ZONGULDAK’ın Ereğli İlçesi’nde partisinin aday tanıtım toplantısında konuşan DSP Genel Başkanı Masum Türker, "Yolsuzluk ve rüşvet yalnız bakan evlerine, bakan çocuklarına uzanmıyor. Bu işin bir numarası, ele başısı Başbakan'ın ta kendisidir" dedi.

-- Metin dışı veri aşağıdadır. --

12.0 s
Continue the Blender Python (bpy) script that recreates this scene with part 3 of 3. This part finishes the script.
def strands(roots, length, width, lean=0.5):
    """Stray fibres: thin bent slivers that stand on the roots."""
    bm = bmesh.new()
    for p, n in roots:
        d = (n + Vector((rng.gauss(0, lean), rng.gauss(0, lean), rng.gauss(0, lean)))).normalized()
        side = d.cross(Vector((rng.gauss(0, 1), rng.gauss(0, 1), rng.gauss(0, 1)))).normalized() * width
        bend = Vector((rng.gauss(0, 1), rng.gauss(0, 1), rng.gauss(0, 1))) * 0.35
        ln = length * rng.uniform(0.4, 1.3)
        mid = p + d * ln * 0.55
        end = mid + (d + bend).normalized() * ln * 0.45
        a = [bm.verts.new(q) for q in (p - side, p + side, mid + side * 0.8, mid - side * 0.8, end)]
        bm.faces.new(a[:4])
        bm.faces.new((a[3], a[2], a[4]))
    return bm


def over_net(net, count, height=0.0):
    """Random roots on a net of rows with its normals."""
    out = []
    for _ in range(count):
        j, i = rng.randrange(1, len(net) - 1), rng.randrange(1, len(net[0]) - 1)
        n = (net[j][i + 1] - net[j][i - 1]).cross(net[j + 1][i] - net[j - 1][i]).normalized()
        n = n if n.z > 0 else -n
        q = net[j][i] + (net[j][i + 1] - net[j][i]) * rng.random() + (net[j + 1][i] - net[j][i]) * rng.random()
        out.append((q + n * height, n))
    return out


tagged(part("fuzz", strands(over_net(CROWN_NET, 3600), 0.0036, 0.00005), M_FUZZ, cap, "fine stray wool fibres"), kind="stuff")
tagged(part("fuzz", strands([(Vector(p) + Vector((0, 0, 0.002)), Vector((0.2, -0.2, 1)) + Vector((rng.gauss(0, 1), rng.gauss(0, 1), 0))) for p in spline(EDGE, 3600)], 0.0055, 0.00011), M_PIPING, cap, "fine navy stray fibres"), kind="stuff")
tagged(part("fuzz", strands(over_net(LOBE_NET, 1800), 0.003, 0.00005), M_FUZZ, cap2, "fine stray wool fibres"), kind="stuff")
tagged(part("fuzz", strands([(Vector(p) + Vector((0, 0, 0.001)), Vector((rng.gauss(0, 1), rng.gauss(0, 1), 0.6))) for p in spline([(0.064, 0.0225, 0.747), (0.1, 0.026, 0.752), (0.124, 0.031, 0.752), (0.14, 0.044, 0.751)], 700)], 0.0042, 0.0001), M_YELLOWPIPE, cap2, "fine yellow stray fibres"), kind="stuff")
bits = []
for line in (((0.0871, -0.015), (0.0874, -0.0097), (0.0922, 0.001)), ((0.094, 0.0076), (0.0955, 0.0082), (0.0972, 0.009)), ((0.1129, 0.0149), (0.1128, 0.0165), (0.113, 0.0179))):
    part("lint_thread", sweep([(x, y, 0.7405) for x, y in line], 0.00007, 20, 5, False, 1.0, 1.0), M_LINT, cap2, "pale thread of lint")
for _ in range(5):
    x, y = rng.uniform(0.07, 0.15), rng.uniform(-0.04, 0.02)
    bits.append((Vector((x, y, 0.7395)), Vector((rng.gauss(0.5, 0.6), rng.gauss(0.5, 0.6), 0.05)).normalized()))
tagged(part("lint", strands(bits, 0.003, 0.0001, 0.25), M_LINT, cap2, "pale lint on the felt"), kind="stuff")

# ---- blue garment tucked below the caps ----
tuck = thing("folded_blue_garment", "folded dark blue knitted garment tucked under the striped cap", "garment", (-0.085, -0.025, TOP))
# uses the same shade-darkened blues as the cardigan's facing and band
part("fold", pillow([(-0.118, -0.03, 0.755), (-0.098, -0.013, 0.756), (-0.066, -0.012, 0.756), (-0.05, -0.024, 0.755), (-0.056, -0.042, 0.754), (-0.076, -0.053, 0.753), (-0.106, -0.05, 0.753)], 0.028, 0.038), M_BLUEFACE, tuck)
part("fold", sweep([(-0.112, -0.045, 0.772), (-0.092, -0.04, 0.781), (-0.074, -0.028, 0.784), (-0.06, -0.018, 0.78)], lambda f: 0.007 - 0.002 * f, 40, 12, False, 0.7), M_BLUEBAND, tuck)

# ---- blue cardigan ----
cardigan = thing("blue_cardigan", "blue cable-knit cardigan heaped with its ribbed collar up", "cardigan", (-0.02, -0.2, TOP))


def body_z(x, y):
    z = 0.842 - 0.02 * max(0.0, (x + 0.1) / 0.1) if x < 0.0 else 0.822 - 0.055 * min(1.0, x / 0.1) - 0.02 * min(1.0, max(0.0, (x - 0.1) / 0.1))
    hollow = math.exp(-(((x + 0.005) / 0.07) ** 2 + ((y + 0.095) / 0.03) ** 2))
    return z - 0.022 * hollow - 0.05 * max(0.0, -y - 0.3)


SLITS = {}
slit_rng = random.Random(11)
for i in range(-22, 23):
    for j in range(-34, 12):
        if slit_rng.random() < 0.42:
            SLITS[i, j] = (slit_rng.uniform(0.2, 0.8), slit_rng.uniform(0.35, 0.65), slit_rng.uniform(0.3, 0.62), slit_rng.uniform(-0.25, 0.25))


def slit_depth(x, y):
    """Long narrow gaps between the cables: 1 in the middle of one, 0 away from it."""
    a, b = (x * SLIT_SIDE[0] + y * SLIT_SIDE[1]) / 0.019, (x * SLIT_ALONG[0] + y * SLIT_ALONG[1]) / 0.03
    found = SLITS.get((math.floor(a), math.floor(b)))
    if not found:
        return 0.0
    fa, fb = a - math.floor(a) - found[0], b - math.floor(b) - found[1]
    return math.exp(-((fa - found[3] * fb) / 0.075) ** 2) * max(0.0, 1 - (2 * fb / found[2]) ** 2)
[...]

İlçe ve belde belediye başkan adaylarının tanıtımı için Ereğli İlçesi’ne gelen Demokratik Sol Parti (DSP) Genel Başkanı Masum Türker, ilk olarak Gülüç Beldesi'ndeki parti binasının açılışını gerçekleştirdi. Partililerle sohbet eden Türker, ilçe ve belde belediye başkan adaylarını partililere tanıttıktan sonra yaptığı konuşmada Başbakan Recep Tayyip Erdoğan'ın 'büyük rüşvet' operasyonuyla ilgili yaptığı açıklamaları eleştirdi. Polislerin yolsuzlukları ortaya çıkardığını ve Başbakan’ın paniklediğini ifade eden Türker, şöyle konuştu:
"Bakın yolsuzluk ve rüşvet yalnız bakan evlerine bakan çocuklarına uzanmıyor. Bu işin bir numarası, ele başısı Başbakan'ın ta kendisidir. Onun ve çocuklarına uzanıyor. Bunu kim söylüyor. Verdiği ifade de Fatih belediye başkanı Başbakan'ın oğlunun adını söyleyerek 'O aradı. Talimat verdi' diyor. Dikkat edin, 'Talep etti' demiyor, 'Talimat verdi' diyor. Biz de bu imarları verdik diyor. Başbakan neden panik ve telaş içerisinde? Bir insan devleti yönetiyorsa o devlette ki hırsızlığın o devlette ki yolsuzluğun ortaya çıkmasından memnun olur, ortaya çıkartanlara ödül verir. Ama başbakan tam tersini yaptı. Bakanları ile birlikte O yolsuzluğu hırsızlığı ortaya çıkartanları görevden aldı."
Polislerin görevden alınmasını eleştiren Türker, sözlerini şöyle sürdürdü:
"Çıkan belgeleri karartmak için iki tane laf kullandı. Birinci laf 'Çete işi' dedi. İkincisi de 'Hükümete karşı komplo' dedi. Bir kere çete varsa, çete devlette kurulmuşsa 11 yıldır bu insanları göreve getiren de bunların da yeterli olup olmadığına kara veren sensin. Niye bunlara çete diyorsun. İki komplo diyorsun. Sana niye komplo kursunlar. Bunları tayin eden terfi ettiren sensin. Hatta 2 bin polis şu anda Danıştay kapısında kendilerine terfi verilmediği için hak iddia ediyorlar. Alamıyorlar. O Polisler kendi düşüncelerinde olmadıkları için. Atatürkçü düşünceden, toplumsal düşünceden yana oldukları için onları terfi ettirmiyor. Buna karşılık istediklerini terfi ettirip bugün Müdür düzeyine getiriliyor."